The film does not contain a weak performance as the lead and supporting cast members all present top form performances. Patrick Fugit provides the film with its essential core as the inexperienced William, capturing his character’s appealing combination of maturity and innocence. Kate Hudson expertly walks the fine line between seductive woman and vulnerable girl as the enigmatic Penny and Billy Crudup and Jason Leigh lend accuracy and depth to their respective performances as Stillwater’s guitarist and lead singer. Frances MacDormand and Philip Seymour Hoffman nearly steal in the film in their hilarious turns as William’s loving but domineering mother and cynical mentor.
Almost Famous is a true coming of age classic with a rock and roll soul.
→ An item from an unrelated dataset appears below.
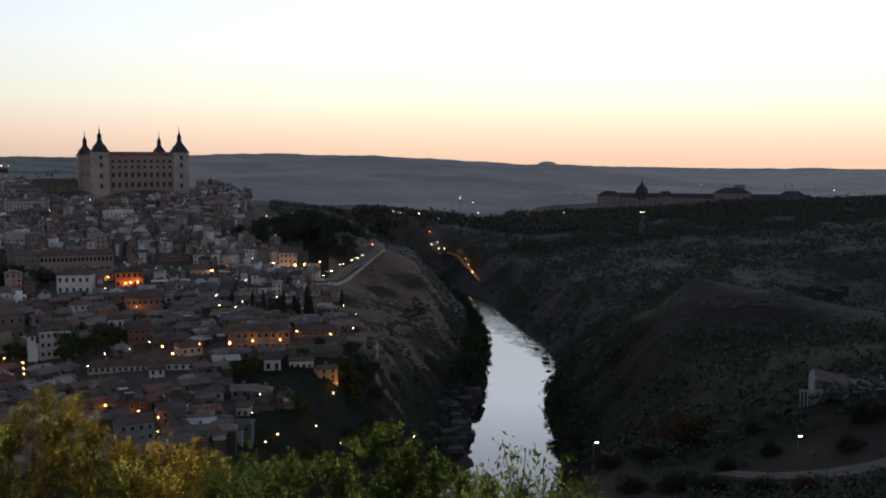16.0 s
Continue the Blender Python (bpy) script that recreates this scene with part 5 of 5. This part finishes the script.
LEAF_SCRUB = surface("grey_green_scrub_leaves", (0.042, 0.048, 0.039), (0.092, 0.100, 0.082), 0.3, fine=2.0, spread=0.35, bump=0.0)
woods = [
    thicket(2600, 36, 60, 1060, 1260, lambda b, d, x, y, z: patchy(x, y, -0.6), 1.8, 3.6),
    thicket(2300, 36, 60, 1260, 1440, lambda b, d, x, y, z: patchy(x, y, -2.2), 2.4, 4.6),
    thicket(150, 29.5, 36, 1235, 1320, lambda b, d, x, y, z: patchy(x, y, -0.8), 2.0, 3.6),
    thicket(760, 27.5, 40, 1190, 1340, lambda b, d, x, y, z: patchy(x, y, -1.6), 3.2, 6.2),
]
# the woods borrow the lighter scrub leaf, which stands in for haze
bushes("distant_woods", "dark belt of trees along the far plateau", woods, LEAF_SCRUB, 30)
bushes("scrub", "dark scrub and thickets on the gorge slopes", beds, LEAF_SCRUB, 11)



def river_rock(k):
    """A low wet boulder at the water's edge."""
    r = random.Random(300 + k)
    x, y = at(36.9 + 0.5 * r.random() + (0.4 if k % 3 else -0.2), 600 + 300 * k / 20)
    j = int(np.argmin(np.hypot(RX - x, RY - y)))
    e_ = RW[j] * r.uniform(0.55, 0.98)
    x, y = RX[j] + side[j, 1] * e_, RY[j] - side[j, 0] * e_
    q = r.uniform(0.8, 2.6)
    s = Shape().lathe([(q, -0.6), (q * r.uniform(0.8, 1.0), 0.1), (q * 0.7, q * 0.3), (q * 0.3, q * 0.5)], 7, r.random())
    s.v = [(a * (1 + 0.5 * r.random()), b * (1 + 0.3 * r.random()), c) for a, b, c in s.v]
    tagged(part("river_rock", s, ROCKY_HAZE, m=pose(float(x), float(y), 0, 0, 0, r.uniform(0, 180))), "dark wet boulder at the river's edge", "rock", "rocks in the river")


for k in range(20):
    river_rock(k)


def crag(k):
    """A broken rock face over the water: stacked, cracked slabs."""
    r = random.Random(400 + k)
    d = 438 + 100 * (k % 8) / 7 + r.uniform(-4, 4)
    j = int(np.argmin(np.abs(np.hypot(RX, RY) - d) + np.where(RY < 300, 1e4, 0)))
    o = RW[j] + (2.5 if k < 8 else 10.5) + r.uniform(-1.0, 2.5)
    x, y = float(RX[j] - side[j, 1] * o), float(RY[j] + side[j, 0] * o)
    s, z, q = Shape(), -1.5, r.uniform(6.5, 10.0)
    for layer in range(4):
        h = r.uniform(1.4, 3.4)
        s.m = pose(r.uniform(-2.0, 0.6), r.uniform(-1.5, 1.5), 0, r.uniform(-7, 7), r.uniform(-7, 7), r.uniform(0, 90))
        n, ring = 7, []
        for i in range(n):
            a = 2 * math.pi * i / n + r.uniform(-0.25, 0.25)
            ring.append((q * r.uniform(0.75, 1.15) * math.cos(a), q * r.uniform(0.75, 1.15) * math.sin(a)))
        top = [(px * r.uniform(0.8, 1.0), py * r.uniform(0.8, 1.0)) for px, py in ring]
        s.add([(px, py, z) for px, py in ring] + [(px, py, z + h + r.uniform(-0.5, 0.5)) for px, py in top], [tuple(range(n))[::-1], tuple(range(n, 2 * n))] + [(i, (i + 1) % n, n + (i + 1) % n, n + i) for i in range(n)])
        z, q = z + h * 0.9, q * r.uniform(0.72, 0.95)
    tagged(part("crag", s, CRAG, m=pose(x, y, max(0.0, gz(x, y) - 4.0) * 0.6)), "grey broken rock face above the river", "rock", "crags on the river bank")


CRAG = surface("grey_crag_rock", (0.050, 0.047, 0.043), (0.125, 0.117, 0.108), 0.15, fine=1.2, bump=1.0)
for k in range(16):
    crag(k)

# ---- parked cars ----
CAR_PAINTS = [surface("car_paint_" + n_, tuple(0.8 * q for q in c_), c_, 0.5, rough=0.35, bump=0.0, spec=0.5) for n_, c_ in (("white", (0.75, 0.75, 0.75)), ("silver", (0.42, 0.43, 0.45)), ("black", (0.03, 0.03, 0.035)), ("red", (0.35, 0.03, 0.025)), ("blue", (0.05, 0.09, 0.22)))]
RUBBER = surface("rubber", (0.015, 0.015, 0.015), (0.03, 0.03, 0.03), 2.0, bump=0.0)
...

The film presents an honest and heartfelt account of life amongst the diverse misfists that make up music at its finest. Through its portrayal of William’s cross-country journey, the film relates a coming of age tale that is able to relate a powerful message about friendship and art without reducing itself to sentiment or stereotypes. Through its combination of superb storytelling and excellent acting the film is wholly deserving of the title ‘famous’.